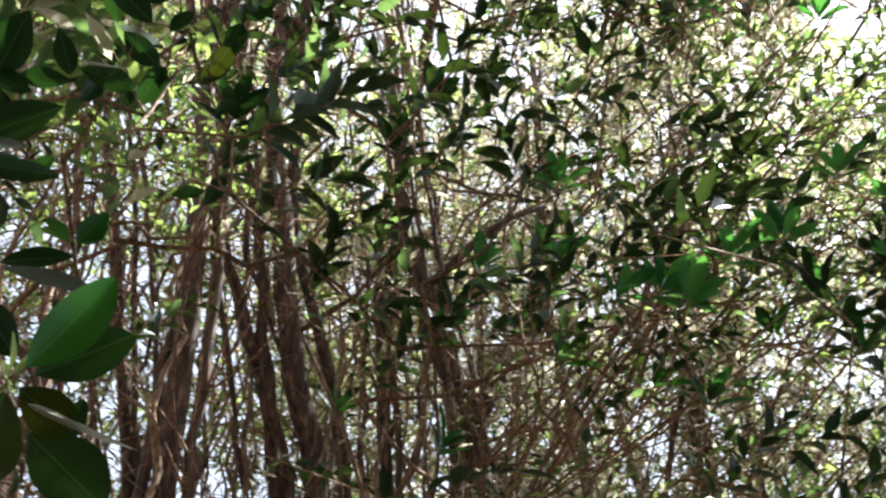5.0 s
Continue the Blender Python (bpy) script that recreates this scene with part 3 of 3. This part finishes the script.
rng = np.random.default_rng(77)
TUFTS = [
    (-0.615, 1.470, 2.901), (-0.469, 1.515, 2.906), (-0.349, 1.520, 2.776), (-0.269, 1.537, 2.774), (-0.223, 1.522, 2.719), (-0.136, 1.610, 2.864),
    (-0.028, 1.686, 2.935), (0.127, 1.851, 3.201), (0.225, 1.902, 3.128), (0.037, 1.803, 2.771), (0.004, 1.841, 2.894), (-0.785, 1.658, 2.916),
    (-0.554, 1.795, 2.847), (-0.776, 1.625, 2.596), (0.213, 1.867, 3.746), (-0.062, 1.836, 3.913), (-1.082, 1.711, 2.816), (0.517, 1.972, 4.004),
    (-0.243, 1.667, 2.585), (0.056, 1.831, 2.725), (-0.474, 1.636, 3.226), (-0.843, 1.154, 3.223), (-0.662, 1.333, 3.300), (-0.837, 0.888, 2.876),
    (-0.798, 1.438, 3.292), (-0.916, 0.993, 2.886), (0.183, 1.821, 2.908), (-0.111, 1.960, 2.893), (-0.356, 1.794, 2.735)]
for k, joint in enumerate(TUFTS):
    tree, roots = (tree_a, roots_a) if joint[1] < 1.45 else (tree_b, roots_b)
    # shaded and half-shaded tufts take the darker leaf copies, the others the lit one
    shady, half_shady = 20 < k < 26, k in (9, 11, 12, 13, 16, 18, 19, 27, 28)
    tw = shoot(tree, roots, joint, 0.0022, rng, "thin shoot with a tuft of leaves painted dark for shade" if shady or half_shady else "thin shoot with a tuft of fresh green leaves, painted bright as if lit", mat_twig)
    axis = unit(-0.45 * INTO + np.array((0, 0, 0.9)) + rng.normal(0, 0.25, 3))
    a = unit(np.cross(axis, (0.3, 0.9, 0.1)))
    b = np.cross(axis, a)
    n = 7 if half_shady else 10
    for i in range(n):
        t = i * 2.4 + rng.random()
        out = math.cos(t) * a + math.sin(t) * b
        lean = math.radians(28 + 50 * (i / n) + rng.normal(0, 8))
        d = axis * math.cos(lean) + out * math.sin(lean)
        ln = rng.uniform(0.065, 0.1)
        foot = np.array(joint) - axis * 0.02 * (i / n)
        leaf(tw, foot, foot + d * ln, rng.uniform(0.28, 0.36), axis - 0.3 * out + (0, 0, 0.3), (4, 7)[i % 2] if shady else (0, 4)[i % 2] if half_shady else 8 + i % 2)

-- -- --

Restate the entire listing word for word, excluding pictures.

The solution:
5.0 s
Continue the Blender Python (bpy) script that recreates this scene with part 3 of 3. This part finishes the script.
rng = np.random.default_rng(77)
TUFTS = [
    (-0.615, 1.470, 2.901), (-0.469, 1.515, 2.906), (-0.349, 1.520, 2.776), (-0.269, 1.537, 2.774), (-0.223, 1.522, 2.719), (-0.136, 1.610, 2.864),
    (-0.028, 1.686, 2.935), (0.127, 1.851, 3.201), (0.225, 1.902, 3.128), (0.037, 1.803, 2.771), (0.004, 1.841, 2.894), (-0.785, 1.658, 2.916),
    (-0.554, 1.795, 2.847), (-0.776, 1.625, 2.596), (0.213, 1.867, 3.746), (-0.062, 1.836, 3.913), (-1.082, 1.711, 2.816), (0.517, 1.972, 4.004),
    (-0.243, 1.667, 2.585), (0.056, 1.831, 2.725), (-0.474, 1.636, 3.226), (-0.843, 1.154, 3.223), (-0.662, 1.333, 3.300), (-0.837, 0.888, 2.876),
    (-0.798, 1.438, 3.292), (-0.916, 0.993, 2.886), (0.183, 1.821, 2.908), (-0.111, 1.960, 2.893), (-0.356, 1.794, 2.735)]
for k, joint in enumerate(TUFTS):
    tree, roots = (tree_a, roots_a) if joint[1] < 1.45 else (tree_b, roots_b)
    # shaded and half-shaded tufts take the darker leaf copies, the others the lit one
    shady, half_shady = 20 < k < 26, k in (9, 11, 12, 13, 16, 18, 19, 27, 28)
    tw = shoot(tree, roots, joint, 0.0022, rng, "thin shoot with a tuft of leaves painted dark for shade" if shady or half_shady else "thin shoot with a tuft of fresh green leaves, painted bright as if lit", mat_twig)
    axis = unit(-0.45 * INTO + np.array((0, 0, 0.9)) + rng.normal(0, 0.25, 3))
    a = unit(np.cross(axis, (0.3, 0.9, 0.1)))
    b = np.cross(axis, a)
    n = 7 if half_shady else 10
    for i in range(n):
        t = i * 2.4 + rng.random()
        out = math.cos(t) * a + math.sin(t) * b
        lean = math.radians(28 + 50 * (i / n) + rng.normal(0, 8))
        d = axis * math.cos(lean) + out * math.sin(lean)
        ln = rng.uniform(0.065, 0.1)
        foot = np.array(joint) - axis * 0.02 * (i / n)
        leaf(tw, foot, foot + d * ln, rng.uniform(0.28, 0.36), axis - 0.3 * out + (0, 0, 0.3), (4, 7)[i % 2] if shady else (0, 4)[i % 2] if half_shady else 8 + i % 2)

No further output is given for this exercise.